→ **PROBLEM TO SOLVE**
Consider the listing below. Extract exactly the lines from the line containing "import numpy as np" to the line containing "carried.location, carried.rotation_quaternion = m.translation, q", both included.

(3D scene code data)
** Begin **
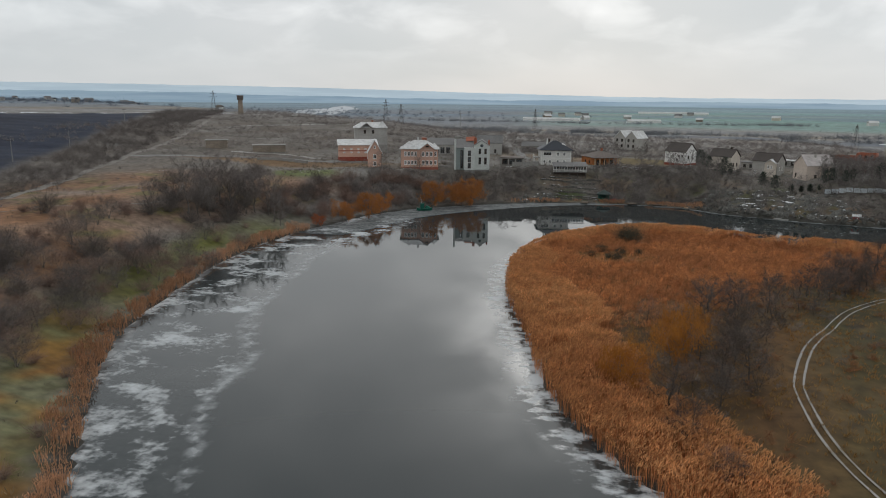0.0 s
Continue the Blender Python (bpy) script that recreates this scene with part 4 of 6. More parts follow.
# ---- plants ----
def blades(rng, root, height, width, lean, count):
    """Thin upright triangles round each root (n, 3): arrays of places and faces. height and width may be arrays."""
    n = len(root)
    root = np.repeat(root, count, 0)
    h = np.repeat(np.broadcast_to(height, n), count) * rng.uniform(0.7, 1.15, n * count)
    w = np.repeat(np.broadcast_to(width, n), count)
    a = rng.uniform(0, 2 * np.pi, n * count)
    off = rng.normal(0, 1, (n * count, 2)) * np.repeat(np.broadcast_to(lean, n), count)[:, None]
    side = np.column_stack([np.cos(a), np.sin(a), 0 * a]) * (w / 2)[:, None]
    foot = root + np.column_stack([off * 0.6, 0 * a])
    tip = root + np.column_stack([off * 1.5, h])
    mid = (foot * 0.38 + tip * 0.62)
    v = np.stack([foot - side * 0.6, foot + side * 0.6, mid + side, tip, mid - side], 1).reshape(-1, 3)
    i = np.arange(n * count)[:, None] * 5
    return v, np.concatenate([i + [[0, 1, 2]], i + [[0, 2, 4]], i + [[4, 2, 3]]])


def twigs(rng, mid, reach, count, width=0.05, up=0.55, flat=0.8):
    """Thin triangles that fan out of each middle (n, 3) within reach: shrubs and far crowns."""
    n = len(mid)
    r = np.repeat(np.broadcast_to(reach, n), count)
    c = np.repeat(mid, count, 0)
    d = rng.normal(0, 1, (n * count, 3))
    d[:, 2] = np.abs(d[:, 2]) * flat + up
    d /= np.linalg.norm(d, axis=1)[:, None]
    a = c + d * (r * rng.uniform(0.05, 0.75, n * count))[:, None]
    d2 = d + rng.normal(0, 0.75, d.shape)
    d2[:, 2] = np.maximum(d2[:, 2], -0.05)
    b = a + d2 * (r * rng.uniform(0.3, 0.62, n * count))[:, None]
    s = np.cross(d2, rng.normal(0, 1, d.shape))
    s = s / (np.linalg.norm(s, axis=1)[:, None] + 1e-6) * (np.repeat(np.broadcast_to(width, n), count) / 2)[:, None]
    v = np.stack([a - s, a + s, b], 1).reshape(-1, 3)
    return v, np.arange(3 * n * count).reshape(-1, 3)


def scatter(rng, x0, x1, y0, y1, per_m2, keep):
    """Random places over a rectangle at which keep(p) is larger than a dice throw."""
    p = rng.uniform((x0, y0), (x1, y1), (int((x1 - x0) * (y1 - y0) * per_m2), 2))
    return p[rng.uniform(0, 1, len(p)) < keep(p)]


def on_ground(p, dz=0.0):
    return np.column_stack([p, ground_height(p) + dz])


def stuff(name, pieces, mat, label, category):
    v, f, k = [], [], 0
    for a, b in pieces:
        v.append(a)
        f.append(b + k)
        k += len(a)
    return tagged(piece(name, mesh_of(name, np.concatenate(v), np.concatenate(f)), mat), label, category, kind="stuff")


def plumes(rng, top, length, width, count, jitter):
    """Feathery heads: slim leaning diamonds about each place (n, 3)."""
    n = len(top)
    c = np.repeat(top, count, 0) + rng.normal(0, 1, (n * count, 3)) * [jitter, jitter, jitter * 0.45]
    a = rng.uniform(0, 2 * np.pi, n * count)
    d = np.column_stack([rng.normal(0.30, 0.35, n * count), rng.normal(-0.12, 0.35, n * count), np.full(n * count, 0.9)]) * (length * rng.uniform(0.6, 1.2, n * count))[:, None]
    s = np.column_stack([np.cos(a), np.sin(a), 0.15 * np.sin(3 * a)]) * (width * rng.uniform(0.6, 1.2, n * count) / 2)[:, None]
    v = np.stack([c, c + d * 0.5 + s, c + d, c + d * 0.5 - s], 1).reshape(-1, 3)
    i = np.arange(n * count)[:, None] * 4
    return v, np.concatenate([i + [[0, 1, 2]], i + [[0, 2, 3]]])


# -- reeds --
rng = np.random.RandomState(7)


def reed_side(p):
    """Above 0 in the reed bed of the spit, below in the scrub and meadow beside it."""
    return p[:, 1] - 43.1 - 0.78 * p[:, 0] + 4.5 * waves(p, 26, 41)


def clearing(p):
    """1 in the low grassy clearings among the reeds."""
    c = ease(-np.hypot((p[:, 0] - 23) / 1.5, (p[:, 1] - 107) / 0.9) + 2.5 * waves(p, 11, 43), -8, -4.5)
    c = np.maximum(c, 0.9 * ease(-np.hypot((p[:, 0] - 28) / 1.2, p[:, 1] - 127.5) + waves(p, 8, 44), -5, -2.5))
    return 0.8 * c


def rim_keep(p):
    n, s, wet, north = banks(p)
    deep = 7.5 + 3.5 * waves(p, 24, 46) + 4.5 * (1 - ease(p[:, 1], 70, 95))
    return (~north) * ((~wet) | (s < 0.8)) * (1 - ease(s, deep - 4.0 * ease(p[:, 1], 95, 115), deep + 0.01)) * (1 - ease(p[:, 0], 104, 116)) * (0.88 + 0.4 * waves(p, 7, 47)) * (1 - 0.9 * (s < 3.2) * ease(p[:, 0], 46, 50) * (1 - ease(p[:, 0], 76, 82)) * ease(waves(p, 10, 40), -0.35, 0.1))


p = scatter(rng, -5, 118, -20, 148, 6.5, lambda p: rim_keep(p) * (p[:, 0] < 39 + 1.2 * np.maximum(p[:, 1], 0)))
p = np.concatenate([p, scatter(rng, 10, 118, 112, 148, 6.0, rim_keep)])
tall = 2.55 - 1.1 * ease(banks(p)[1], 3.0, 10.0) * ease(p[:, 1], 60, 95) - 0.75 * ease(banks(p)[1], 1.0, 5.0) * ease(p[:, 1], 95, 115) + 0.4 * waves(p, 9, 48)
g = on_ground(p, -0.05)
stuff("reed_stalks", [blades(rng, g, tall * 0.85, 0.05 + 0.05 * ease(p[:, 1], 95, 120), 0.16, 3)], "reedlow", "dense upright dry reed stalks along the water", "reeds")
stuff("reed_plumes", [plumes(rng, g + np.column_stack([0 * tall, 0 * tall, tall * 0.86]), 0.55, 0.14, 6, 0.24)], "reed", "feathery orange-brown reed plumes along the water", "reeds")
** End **
** Begin **
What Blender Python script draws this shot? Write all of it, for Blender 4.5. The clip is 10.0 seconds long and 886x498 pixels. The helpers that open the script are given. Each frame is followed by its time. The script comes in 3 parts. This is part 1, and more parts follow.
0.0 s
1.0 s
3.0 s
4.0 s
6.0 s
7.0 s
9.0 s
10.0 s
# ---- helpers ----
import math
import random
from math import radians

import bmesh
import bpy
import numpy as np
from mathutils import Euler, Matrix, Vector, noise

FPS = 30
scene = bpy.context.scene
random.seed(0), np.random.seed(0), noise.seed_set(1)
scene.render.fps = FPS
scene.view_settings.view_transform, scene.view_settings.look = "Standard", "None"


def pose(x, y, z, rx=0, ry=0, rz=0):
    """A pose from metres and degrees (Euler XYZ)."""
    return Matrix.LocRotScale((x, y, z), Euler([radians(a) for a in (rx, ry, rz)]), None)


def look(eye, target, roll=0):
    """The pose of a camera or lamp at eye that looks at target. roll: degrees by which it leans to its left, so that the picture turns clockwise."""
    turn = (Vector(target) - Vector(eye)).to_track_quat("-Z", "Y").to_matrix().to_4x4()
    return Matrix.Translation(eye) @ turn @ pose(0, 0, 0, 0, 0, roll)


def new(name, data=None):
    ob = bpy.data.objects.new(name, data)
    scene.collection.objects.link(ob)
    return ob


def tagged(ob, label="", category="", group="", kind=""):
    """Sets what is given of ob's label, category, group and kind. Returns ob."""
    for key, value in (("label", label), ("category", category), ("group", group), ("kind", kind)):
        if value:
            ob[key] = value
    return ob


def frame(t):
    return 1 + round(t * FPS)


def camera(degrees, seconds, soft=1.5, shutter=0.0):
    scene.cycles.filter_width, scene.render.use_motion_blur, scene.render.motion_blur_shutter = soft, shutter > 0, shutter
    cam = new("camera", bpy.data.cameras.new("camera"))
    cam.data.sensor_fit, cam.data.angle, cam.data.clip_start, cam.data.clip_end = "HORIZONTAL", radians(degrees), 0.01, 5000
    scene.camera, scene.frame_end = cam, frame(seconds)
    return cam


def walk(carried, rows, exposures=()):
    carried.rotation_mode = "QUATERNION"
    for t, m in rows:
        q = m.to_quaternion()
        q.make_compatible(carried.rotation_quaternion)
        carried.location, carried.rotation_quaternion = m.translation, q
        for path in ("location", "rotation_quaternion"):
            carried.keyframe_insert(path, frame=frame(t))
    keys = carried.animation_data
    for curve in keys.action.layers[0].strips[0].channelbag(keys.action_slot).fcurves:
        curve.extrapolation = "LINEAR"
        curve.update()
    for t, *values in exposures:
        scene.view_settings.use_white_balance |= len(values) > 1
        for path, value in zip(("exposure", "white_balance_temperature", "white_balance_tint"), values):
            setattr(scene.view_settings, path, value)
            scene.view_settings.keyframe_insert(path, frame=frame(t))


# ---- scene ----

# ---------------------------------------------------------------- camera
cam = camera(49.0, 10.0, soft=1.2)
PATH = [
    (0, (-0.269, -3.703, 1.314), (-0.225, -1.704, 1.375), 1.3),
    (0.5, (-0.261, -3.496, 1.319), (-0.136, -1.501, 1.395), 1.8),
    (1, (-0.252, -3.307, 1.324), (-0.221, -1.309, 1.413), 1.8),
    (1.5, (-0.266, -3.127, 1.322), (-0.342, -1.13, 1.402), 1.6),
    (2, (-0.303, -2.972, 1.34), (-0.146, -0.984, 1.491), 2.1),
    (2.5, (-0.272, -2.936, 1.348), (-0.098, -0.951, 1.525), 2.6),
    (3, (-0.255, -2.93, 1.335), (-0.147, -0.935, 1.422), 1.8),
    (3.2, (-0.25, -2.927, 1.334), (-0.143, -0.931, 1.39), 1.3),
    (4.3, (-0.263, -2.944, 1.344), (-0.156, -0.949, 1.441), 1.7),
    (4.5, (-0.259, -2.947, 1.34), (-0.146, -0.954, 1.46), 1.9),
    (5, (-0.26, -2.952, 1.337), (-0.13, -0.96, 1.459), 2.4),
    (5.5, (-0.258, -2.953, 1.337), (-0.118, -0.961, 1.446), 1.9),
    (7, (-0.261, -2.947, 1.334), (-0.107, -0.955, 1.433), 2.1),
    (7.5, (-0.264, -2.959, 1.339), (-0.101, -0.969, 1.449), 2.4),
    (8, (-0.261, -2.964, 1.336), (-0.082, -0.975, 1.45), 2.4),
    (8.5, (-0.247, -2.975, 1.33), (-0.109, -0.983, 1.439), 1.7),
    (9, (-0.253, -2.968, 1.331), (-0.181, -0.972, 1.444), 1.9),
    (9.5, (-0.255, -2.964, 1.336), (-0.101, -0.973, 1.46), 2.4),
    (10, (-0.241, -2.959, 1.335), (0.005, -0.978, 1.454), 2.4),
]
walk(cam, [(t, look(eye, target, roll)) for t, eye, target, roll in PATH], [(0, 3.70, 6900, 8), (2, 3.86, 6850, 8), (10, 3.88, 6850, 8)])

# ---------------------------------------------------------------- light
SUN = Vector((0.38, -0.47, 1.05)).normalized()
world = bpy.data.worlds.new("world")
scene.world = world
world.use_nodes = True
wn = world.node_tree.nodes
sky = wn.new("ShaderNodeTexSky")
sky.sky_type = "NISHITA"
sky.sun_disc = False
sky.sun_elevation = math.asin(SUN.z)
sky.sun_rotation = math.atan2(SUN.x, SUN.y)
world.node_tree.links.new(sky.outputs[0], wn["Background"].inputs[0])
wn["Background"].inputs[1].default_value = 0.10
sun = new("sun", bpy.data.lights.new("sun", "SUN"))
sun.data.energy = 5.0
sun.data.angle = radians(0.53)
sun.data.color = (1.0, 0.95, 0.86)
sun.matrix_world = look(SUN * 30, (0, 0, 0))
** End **
→ **EXERCISE SOLUTION**
import numpy as np
from mathutils import Euler, Matrix, Vector, noise

FPS = 30
scene = bpy.context.scene
random.seed(0), np.random.seed(0), noise.seed_set(1)
scene.render.fps = FPS
scene.view_settings.view_transform, scene.view_settings.look = "Standard", "None"


def pose(x, y, z, rx=0, ry=0, rz=0):
    """A pose from metres and degrees (Euler XYZ)."""
    return Matrix.LocRotScale((x, y, z), Euler([radians(a) for a in (rx, ry, rz)]), None)


def look(eye, target, roll=0):
    """The pose of a camera or lamp at eye that looks at target. roll: degrees by which it leans to its left, so that the picture turns clockwise."""
    turn = (Vector(target) - Vector(eye)).to_track_quat("-Z", "Y").to_matrix().to_4x4()
    return Matrix.Translation(eye) @ turn @ pose(0, 0, 0, 0, 0, roll)


def new(name, data=None):
    ob = bpy.data.objects.new(name, data)
    scene.collection.objects.link(ob)
    return ob


def tagged(ob, label="", category="", group="", kind=""):
    """Sets what is given of ob's label, category, group and kind. Returns ob."""
    for key, value in (("label", label), ("category", category), ("group", group), ("kind", kind)):
        if value:
            ob[key] = value
    return ob


def frame(t):
    return 1 + round(t * FPS)


def camera(degrees, seconds, soft=1.5, shutter=0.0):
    scene.cycles.filter_width, scene.render.use_motion_blur, scene.render.motion_blur_shutter = soft, shutter > 0, shutter
    cam = new("camera", bpy.data.cameras.new("camera"))
    cam.data.sensor_fit, cam.data.angle, cam.data.clip_start, cam.data.clip_end = "HORIZONTAL", radians(degrees), 0.01, 5000
    scene.camera, scene.frame_end = cam, frame(seconds)
    return cam


def walk(carried, rows, exposures=()):
    carried.rotation_mode = "QUATERNION"
    for t, m in rows:
        q = m.to_quaternion()
        q.make_compatible(carried.rotation_quaternion)
        carried.location, carried.rotation_quaternion = m.translation, q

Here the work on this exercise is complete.